The data below should be restated word for word, with every picture omitted.
═══ Dataset section ═══
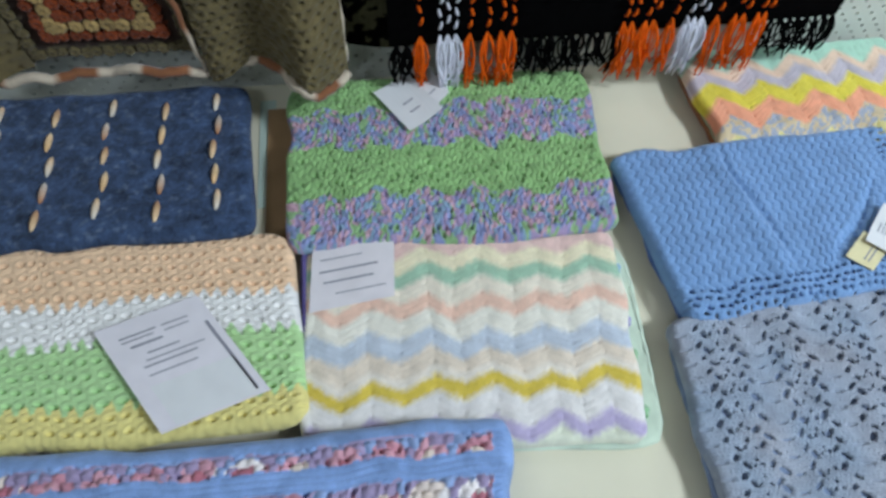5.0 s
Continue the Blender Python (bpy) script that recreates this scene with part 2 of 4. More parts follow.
def tubes(paths, radius, sides=5, taper=False):
    """Round strands along each path, as one set of vertices and faces."""
    verts, faces = [], []
    for path in paths:
        p = np.asarray(path, float)
        n = len(p)
        tan = np.gradient(p, axis=0)
        tan /= np.linalg.norm(tan, axis=1)[:, None] + 1e-9
        ref = np.where(np.abs(tan[:, 1:2]) > 0.9, [[1.0, 0, 0]], [[0, 1.0, 0]])
        a = np.cross(tan, ref)
        a /= np.linalg.norm(a, axis=1)[:, None] + 1e-9
        b = np.cross(tan, a)
        o = len(verts)
        for i in range(n):
            r = radius * ((math.sin(math.pi * (i + 0.35) / (n - 0.3))) ** 0.5 if taper else 1.0)
            for k in range(sides):
                w = 2 * math.pi * k / sides
                verts.append(p[i] + r * (math.cos(w) * a[i] + math.sin(w) * b[i]))
        for i in range(n - 1):
            for k in range(sides):
                k2 = (k + 1) % sides
                faces.append((o + i * sides + k, o + i * sides + k2, o + (i + 1) * sides + k2, o + (i + 1) * sides + k))
        faces.append(tuple(o + k for k in range(sides))[::-1])
        faces.append(tuple(o + (n - 1) * sides + k for k in range(sides)))
    return verts, faces


def strands(name, paths, radius, colour, material, parent, label="", sides=5, taper=False):
    v, f = tubes(paths, radius, sides, taper)
    return link_mesh(name, v, f, material, parent, label, np.array(colour))


def box_mesh(name, x0, x1, y0, y1, z0, z1, material, parent=None, label="", bevel=0.0):
    bm = bmesh.new()
    bmesh.ops.create_cube(bm, size=1.0)
    for v in bm.verts:
        v.co = Vector(((x0 + x1) / 2 + v.co.x * (x1 - x0), (y0 + y1) / 2 + v.co.y * (y1 - y0), (z0 + z1) / 2 + v.co.z * (z1 - z0)))
    if bevel:
        bmesh.ops.bevel(bm, geom=bm.edges[:], offset=bevel, segments=2, affect="EDGES")
    me = bpy.data.meshes.new(name)
    bm.to_mesh(me)
    bm.free()
    me.materials.append(material)
    ob = new(name, me)
    if parent is not None:
        ob.parent = parent
    if label:
        tagged(ob, label)
    return ob


def plate(name, origin, ex, ey, x0, x1, y0, y1, lift, thick, material, parent, label="", curl=0.0, n=8):
    """A thin card in its own plane: origin plus x along ex and y along ey; curl lifts its ends."""
    o, ex, ey = Vector(origin), Vector(ex).normalized(), Vector(ey).normalized()
    nz = ex.cross(ey).normalized()
    vs, fs = [], []
    for side in (0, 1):
        for i in range(n + 1):
            x = x0 + (x1 - x0) * i / n
            rise = lift + thick * side + curl * (2 * i / n - 1) ** 2
            for y in (y0, y1):
                vs.append(o + ex * x + ey * y + nz * rise)
    m = 2 * (n + 1)
    for i in range(n):
        a = 2 * i
        fs.append((a, a + 1, a + 3, a + 2))
        fs.append((m + a, m + a + 2, m + a + 3, m + a + 1))
        fs.append((a, a + 2, m + a + 2, m + a))
        fs.append((a + 1, m + a + 1, m + a + 3, a + 3))
    fs.append((0, m, m + 1, 1))
    fs.append((2 * n, 2 * n + 1, m + 2 * n + 1, m + 2 * n))
    return link_mesh(name, [tuple(p) for p in vs], fs, material, parent, label, smooth=False)


def entry_card(label, a, b, d, z, lines, material=CARD, category="entry card", name="entry_card", curl=0.0, extra=(), tilt=0.0):
    """A printed card: corner a, corner b along its width, corner d along its height. lines: (x0, x1, y, h) as shares."""
    t = thing(name, label, category)
    A, B, D = Vector((*a, z)), Vector((*b, z + tilt)), Vector((*d, z))
    ex, ey = B - A, D - A
    w, h = ex.length, ey.length
    if ex.cross(ey).z < 0 and abs(ex.cross(ey).normalized().z) > 0.3:
        A, ex, ey, w, h = A, ey, ex, h, w
        lines = [(y - hh / 2, y + hh / 2, (x0 + x1) / 2, x1 - x0) for x0, x1, y, hh in lines]
        extra = [(e[2], e[3], e[0], e[1], *e[4:]) for e in extra]
    plate("sheet", A, ex, ey, 0, w, 0, h, 0, 0.0006, material, t, curl=curl)
    for x0, x1, y, hh in lines:
        plate("print_line", A, ex, ey, x0 * w, x1 * w, (y - hh / 2) * h, (y + hh / 2) * h, 0.0008, 0.0002, INK, t, n=1 if not curl else 8,
              curl=0.0)
    for x0, x1, y0, y1, mat, nm in extra:
        plate(nm, A, ex, ey, x0 * w, x1 * w, y0 * h, y1 * h, 0.0009, 0.0002, mat, t, n=1)
    return t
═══
» **Result**
5.0 s
Continue the Blender Python (bpy) script that recreates this scene with part 2 of 4. More parts follow.
def tubes(paths, radius, sides=5, taper=False):
    """Round strands along each path, as one set of vertices and faces."""
    verts, faces = [], []
    for path in paths:
        p = np.asarray(path, float)
        n = len(p)
        tan = np.gradient(p, axis=0)
        tan /= np.linalg.norm(tan, axis=1)[:, None] + 1e-9
        ref = np.where(np.abs(tan[:, 1:2]) > 0.9, [[1.0, 0, 0]], [[0, 1.0, 0]])
        a = np.cross(tan, ref)
        a /= np.linalg.norm(a, axis=1)[:, None] + 1e-9
        b = np.cross(tan, a)
        o = len(verts)
        for i in range(n):
            r = radius * ((math.sin(math.pi * (i + 0.35) / (n - 0.3))) ** 0.5 if taper else 1.0)
            for k in range(sides):
                w = 2 * math.pi * k / sides
                verts.append(p[i] + r * (math.cos(w) * a[i] + math.sin(w) * b[i]))
        for i in range(n - 1):
            for k in range(sides):
                k2 = (k + 1) % sides
                faces.append((o + i * sides + k, o + i * sides + k2, o + (i + 1) * sides + k2, o + (i + 1) * sides + k))
        faces.append(tuple(o + k for k in range(sides))[::-1])
        faces.append(tuple(o + (n - 1) * sides + k for k in range(sides)))
    return verts, faces


def strands(name, paths, radius, colour, material, parent, label="", sides=5, taper=False):
    v, f = tubes(paths, radius, sides, taper)
    return link_mesh(name, v, f, material, parent, label, np.array(colour))


def box_mesh(name, x0, x1, y0, y1, z0, z1, material, parent=None, label="", bevel=0.0):
    bm = bmesh.new()
    bmesh.ops.create_cube(bm, size=1.0)
    for v in bm.verts:
        v.co = Vector(((x0 + x1) / 2 + v.co.x * (x1 - x0), (y0 + y1) / 2 + v.co.y * (y1 - y0), (z0 + z1) / 2 + v.co.z * (z1 - z0)))
    if bevel:
        bmesh.ops.bevel(bm, geom=bm.edges[:], offset=bevel, segments=2, affect="EDGES")
    me = bpy.data.meshes.new(name)
    bm.to_mesh(me)
    bm.free()
    me.materials.append(material)
    ob = new(name, me)
    if parent is not None:
        ob.parent = parent
    if label:
        tagged(ob, label)
    return ob


def plate(name, origin, ex, ey, x0, x1, y0, y1, lift, thick, material, parent, label="", curl=0.0, n=8):
    """A thin card in its own plane: origin plus x along ex and y along ey; curl lifts its ends."""
    o, ex, ey = Vector(origin), Vector(ex).normalized(), Vector(ey).normalized()
    nz = ex.cross(ey).normalized()
    vs, fs = [], []
    for side in (0, 1):
        for i in range(n + 1):
            x = x0 + (x1 - x0) * i / n
            rise = lift + thick * side + curl * (2 * i / n - 1) ** 2
            for y in (y0, y1):
                vs.append(o + ex * x + ey * y + nz * rise)
    m = 2 * (n + 1)
    for i in range(n):
        a = 2 * i
        fs.append((a, a + 1, a + 3, a + 2))
        fs.append((m + a, m + a + 2, m + a + 3, m + a + 1))
        fs.append((a, a + 2, m + a + 2, m + a))
        fs.append((a + 1, m + a + 1, m + a + 3, a + 3))
    fs.append((0, m, m + 1, 1))
    fs.append((2 * n, 2 * n + 1, m + 2 * n + 1, m + 2 * n))
    return link_mesh(name, [tuple(p) for p in vs], fs, material, parent, label, smooth=False)


def entry_card(label, a, b, d, z, lines, material=CARD, category="entry card", name="entry_card", curl=0.0, extra=(), tilt=0.0):
    """A printed card: corner a, corner b along its width, corner d along its height. lines: (x0, x1, y, h) as shares."""
    t = thing(name, label, category)
    A, B, D = Vector((*a, z)), Vector((*b, z + tilt)), Vector((*d, z))
    ex, ey = B - A, D - A
    w, h = ex.length, ey.length
    if ex.cross(ey).z < 0 and abs(ex.cross(ey).normalized().z) > 0.3:
        A, ex, ey, w, h = A, ey, ex, h, w
        lines = [(y - hh / 2, y + hh / 2, (x0 + x1) / 2, x1 - x0) for x0, x1, y, hh in lines]
        extra = [(e[2], e[3], e[0], e[1], *e[4:]) for e in extra]
    plate("sheet", A, ex, ey, 0, w, 0, h, 0, 0.0006, material, t, curl=curl)
    for x0, x1, y, hh in lines:
        plate("print_line", A, ex, ey, x0 * w, x1 * w, (y - hh / 2) * h, (y + hh / 2) * h, 0.0008, 0.0002, INK, t, n=1 if not curl else 8,
              curl=0.0)
    for x0, x1, y0, y1, mat, nm in extra:
        plate(nm, A, ex, ey, x0 * w, x1 * w, y0 * h, y1 * h, 0.0009, 0.0002, mat, t, n=1)
    return t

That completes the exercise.